**GOAL OF THE EXERCISE:** Return every line below as is, leaving out the pictures.

**SOURCE EXCERPT:**
________________________________________
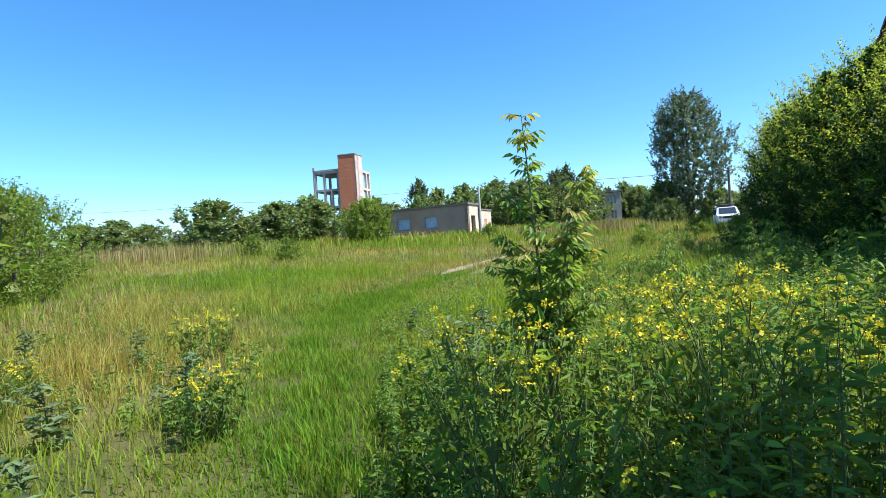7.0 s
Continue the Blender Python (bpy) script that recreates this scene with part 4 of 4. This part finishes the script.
# grass on the church
gx_, gy_, gz_ = [], [], []
for (x0, x1, y0, y1, zf, n) in ((NX0 - 0.2, NX1 + 0.2, NY0 - 0.2, NY1, lambda a, b: NZ + 0.7 + 1.1 * min(1, min((a - NX0 + 0.2) / 8.4, (NX1 + 0.2 - a) / 8.4, (b - NY0 + 0.2) / 9.1) / 0.5), 9000),
                                (MX0, MX1, MY0, MY1, lambda a, b: MZ + 0.55 + 3.6 * min(1, min((a - MX0) / 12.7, (MX1 - a) / 12.7, (b - MY0) / 13.6, (MY1 - b) / 13.6) / 0.4), 3500),
                                (-4.2, 4.2, -4.2, 4.2, lambda a, b: 25.5 - 0.33 * math.hypot(a, b) if 1.7 < math.hypot(a, b) < 4.4 else -50, 450)):
    for _ in range(n):
        a, b = rng.uniform(x0, x1), rng.uniform(y0, y1)
        q = church_m @ Vector((a, b, zf(a, b)))
        if q.z > 0:
            gx_.append(q.x), gy_.append(q.y), gz_.append(q.z - 0.08)
hg = rng.uniform(0.25, 0.8, len(gx_)) * np.where(rng.uniform(0, 1, len(gx_)) < 0.06, 1.6, 1.0)
v, q, t = blade_arrays(np.array(gx_), np.array(gy_), np.array(gz_), hg, rng.uniform(0.03, 0.07, len(gx_)), rng, 0.4)
tagged(new("roof_grass", mesh_np("roof_grass", v, [q, t], [m_short])), "grass grown wild on the church's roofs", "grass", kind="stuff")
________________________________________
**THE OUTPUT:**
7.0 s
Continue the Blender Python (bpy) script that recreates this scene with part 4 of 4. This part finishes the script.
# grass on the church
gx_, gy_, gz_ = [], [], []
for (x0, x1, y0, y1, zf, n) in ((NX0 - 0.2, NX1 + 0.2, NY0 - 0.2, NY1, lambda a, b: NZ + 0.7 + 1.1 * min(1, min((a - NX0 + 0.2) / 8.4, (NX1 + 0.2 - a) / 8.4, (b - NY0 + 0.2) / 9.1) / 0.5), 9000),
                                (MX0, MX1, MY0, MY1, lambda a, b: MZ + 0.55 + 3.6 * min(1, min((a - MX0) / 12.7, (MX1 - a) / 12.7, (b - MY0) / 13.6, (MY1 - b) / 13.6) / 0.4), 3500),
                                (-4.2, 4.2, -4.2, 4.2, lambda a, b: 25.5 - 0.33 * math.hypot(a, b) if 1.7 < math.hypot(a, b) < 4.4 else -50, 450)):
    for _ in range(n):
        a, b = rng.uniform(x0, x1), rng.uniform(y0, y1)
        q = church_m @ Vector((a, b, zf(a, b)))
        if q.z > 0:
            gx_.append(q.x), gy_.append(q.y), gz_.append(q.z - 0.08)
hg = rng.uniform(0.25, 0.8, len(gx_)) * np.where(rng.uniform(0, 1, len(gx_)) < 0.06, 1.6, 1.0)
v, q, t = blade_arrays(np.array(gx_), np.array(gy_), np.array(gz_), hg, rng.uniform(0.03, 0.07, len(gx_)), rng, 0.4)
tagged(new("roof_grass", mesh_np("roof_grass", v, [q, t], [m_short])), "grass grown wild on the church's roofs", "grass", kind="stuff")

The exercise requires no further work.